Hélène Smith: The Martian Medium
A Swiss medium claimed to channel spirits from Mars, speaking an invented 'Martian language' that fascinated psychologists studying the boundaries of human consciousness.
Hélène Smith: The Martian Medium
Hélène Smith was a Swiss medium active in the 1890s who claimed to channel spirits from various sources, most famously from the planet Mars. During her trances, she spoke a complete invented language she called Martian and described elaborate visions of Martian society. Her case was studied extensively by psychologist Théodore Flournoy and became a landmark in the study of dissociative phenomena and the unconscious mind.
The Medium
Hélène Smith was the pseudonym of Catherine-Elise Müller, born in 1861 in Geneva, Switzerland.
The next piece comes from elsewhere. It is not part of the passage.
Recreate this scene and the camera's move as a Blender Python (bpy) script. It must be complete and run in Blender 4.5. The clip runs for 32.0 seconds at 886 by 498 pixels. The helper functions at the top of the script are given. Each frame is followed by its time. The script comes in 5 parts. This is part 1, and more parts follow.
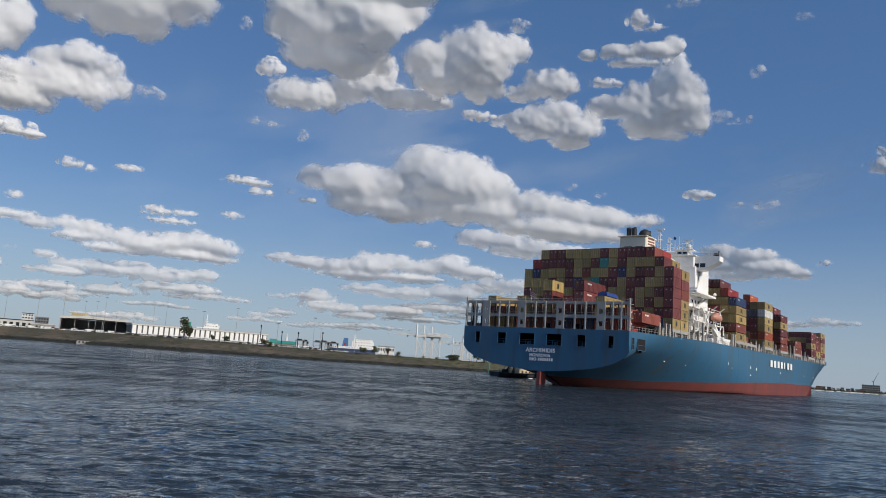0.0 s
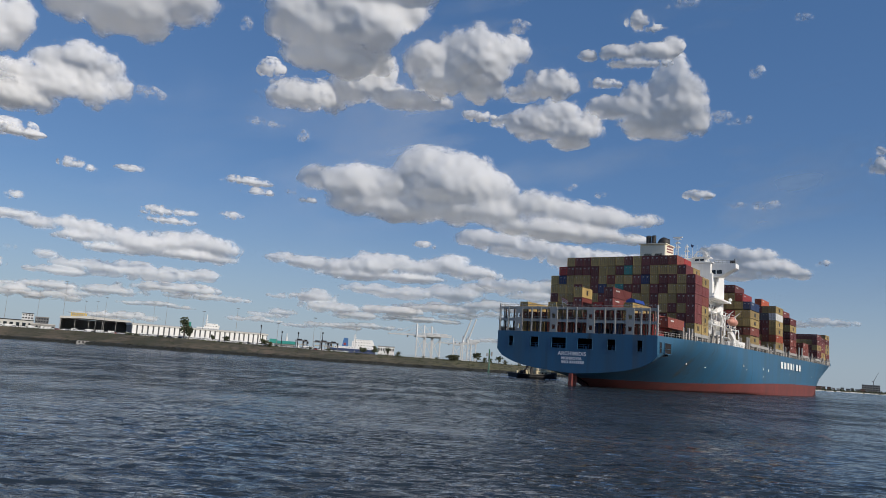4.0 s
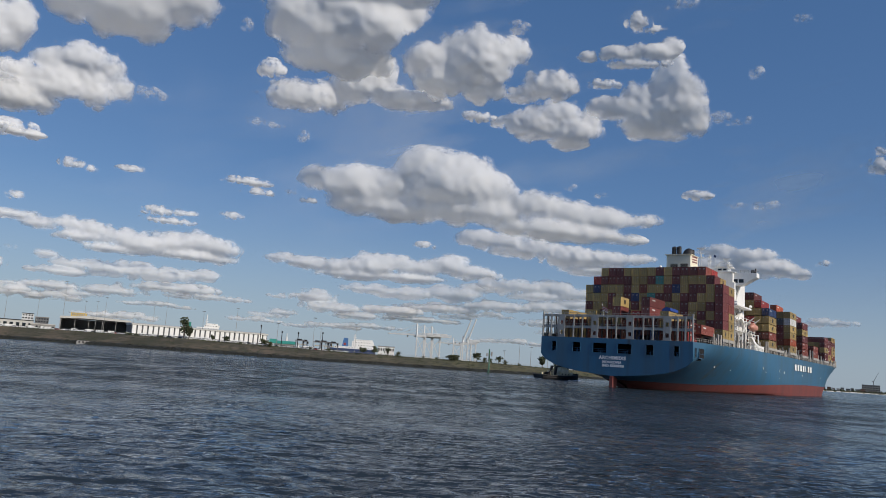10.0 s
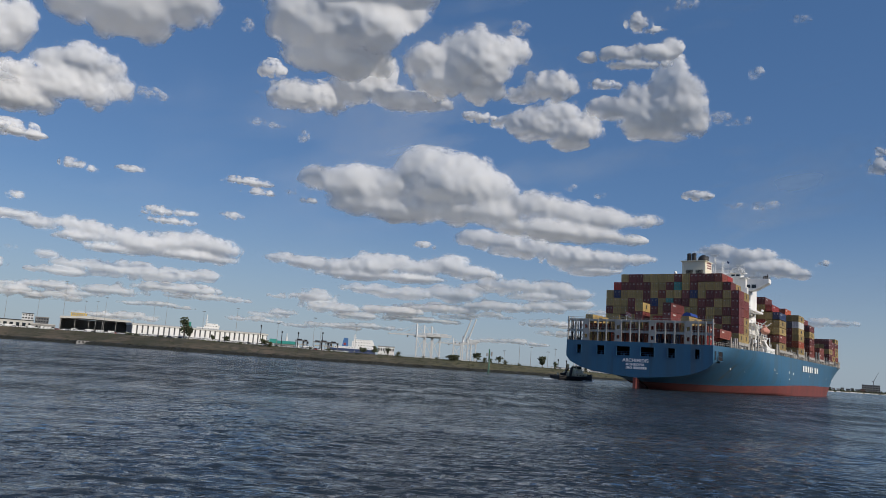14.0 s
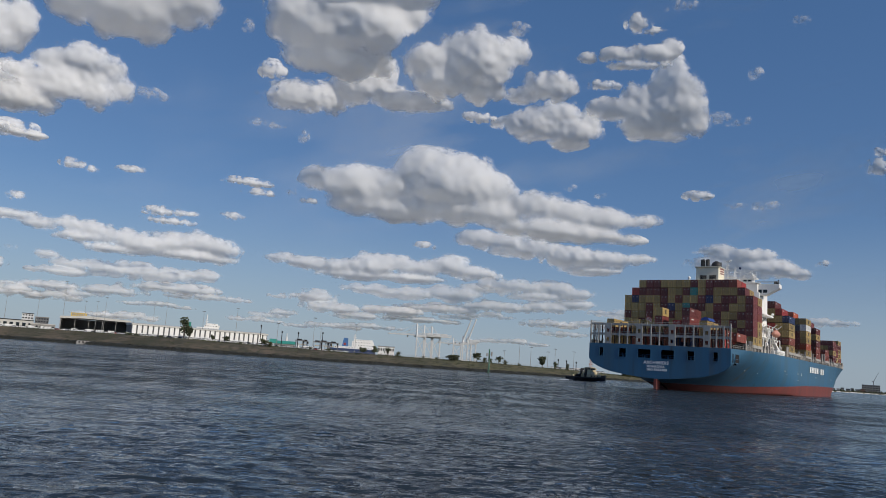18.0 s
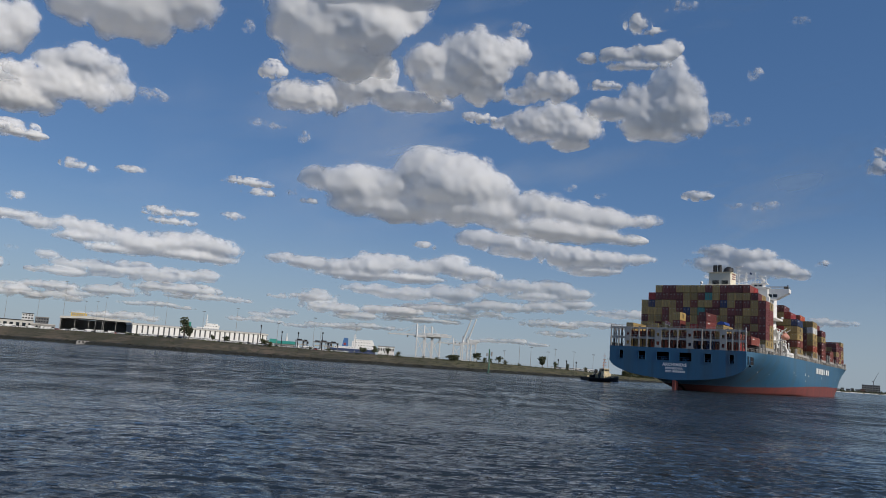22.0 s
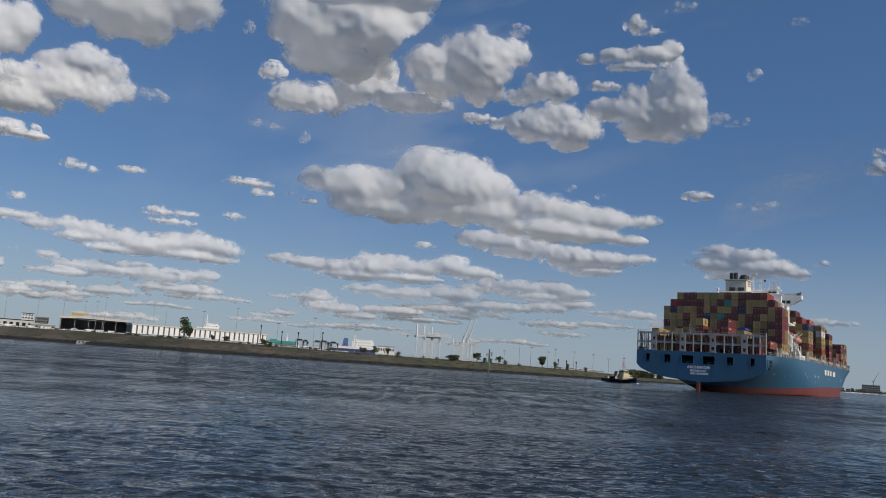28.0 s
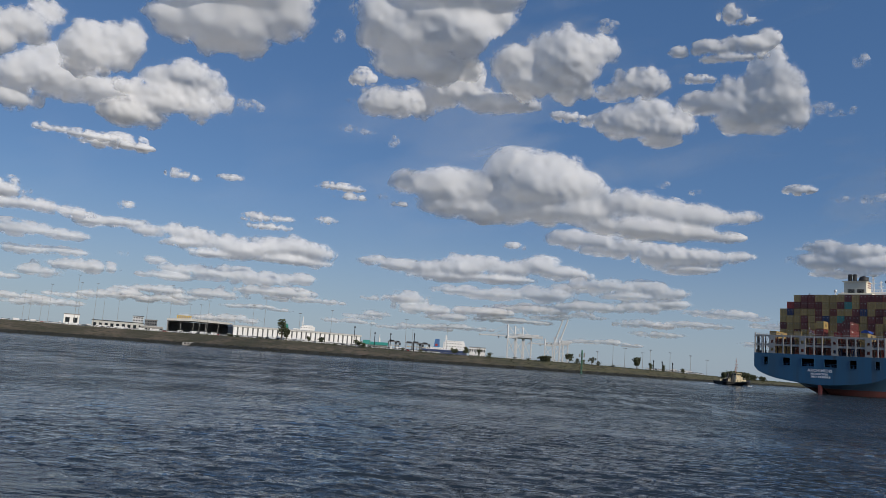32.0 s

She worked as a shop assistant and lived an ordinary life until she discovered apparent mediumistic abilities in her thirties.
She began attending séances and quickly became known for the dramatic quality of her trance states. Unlike many mediums who simply conveyed messages, Smith produced elaborate alternate personalities, complete languages, and detailed visions of other places and times.
The Martian Communications
Smith’s most famous productions were her Martian communications. During trances, she claimed to be transported to Mars, where she observed and interacted with Martian society. She described the landscape, the people, and their customs in great detail.
Most remarkably, she spoke and wrote in what she presented as the Martian language. This was a complete linguistic system with its own vocabulary, grammar, and written script. She would speak fluently in Martian during trances and could later translate her utterances into French.
The Martian language appeared systematic and internally consistent. It was not random syllables but a structured linguistic creation. Analysis showed it was based on French but sufficiently transformed to seem alien.
Other Personas
The Martian channel was not Smith’s only production. She also claimed to be the reincarnation of Marie Antoinette, providing detailed accounts of life at Versailles. Another personality was an Indian princess named Simandini who had lived in fifteenth-century India.
Each persona spoke appropriately to their character. The Marie Antoinette personality used aristocratic French. Simandini spoke in what Smith presented as Sanskrit but was later analyzed as invented pseudo-Sanskrit.
Flournoy’s Investigation
Théodore Flournoy, a professor of psychology at the University of Geneva, studied Smith over several years. He attended numerous séances, documented her trance productions, and analyzed her Martian language and other communications.
His 1900 book “From India to the Planet Mars” provided a detailed account of Smith’s case. Flournoy concluded that her productions, while remarkable, were not genuinely supernatural. Instead, they represented the creative work of her unconscious mind, drawing on memories and influences she was not consciously aware of.
The Martian language, for example, showed clear French influence in its structure. The Indian material included historical errors that genuine memories would not contain. The Marie Antoinette persona knew details available in popular histories but got others wrong.
Psychological Significance
Flournoy’s analysis of Smith became influential in the development of psychology. He demonstrated that the unconscious mind could produce elaborate, seemingly novel creations from material below conscious awareness. This supported emerging theories about unconscious mental processes.
The concept of cryptomnesia, hidden memories that surface without being recognized as memories, was developed partly through the Smith case. Her productions seemed miraculous until their sources in things she had read or experienced were traced.
Smith’s Response
Hélène Smith rejected Flournoy’s conclusions. She insisted her experiences were genuine communications from spirits and real memories of past lives. The relationship between medium and investigator deteriorated.
After Flournoy’s book was published, Smith was supported by a wealthy patron who believed in her abilities. She withdrew from public séances and spent her later years painting what she claimed were scenes from Mars and other spiritual visions.
The Question of Possession
Smith’s case raises questions about the relationship between mediumship, possession, and dissociative states. During her trances, she clearly experienced herself as different people, speaking different languages, with different memories. Whether this constitutes possession depends on one’s definitions.
From a psychological perspective, Smith experienced genuine dissociation. Her alternate states were not conscious performances but emerged from unconscious processes she did not control. Whether spirits or purely psychological forces produced them, the experiences were real to her.
Legacy
Hélène Smith’s case remains significant in the history of psychology and parapsychology. It demonstrated both the creative power of the unconscious mind and the difficulty of distinguishing psychological productions from supernatural communications.
The case shows that apparent possession or channeling can produce elaborate, internally consistent creations without requiring supernatural explanation. Yet it also shows that such experiences are genuine from the experiencer’s perspective, raising questions about consciousness that psychology continues to explore.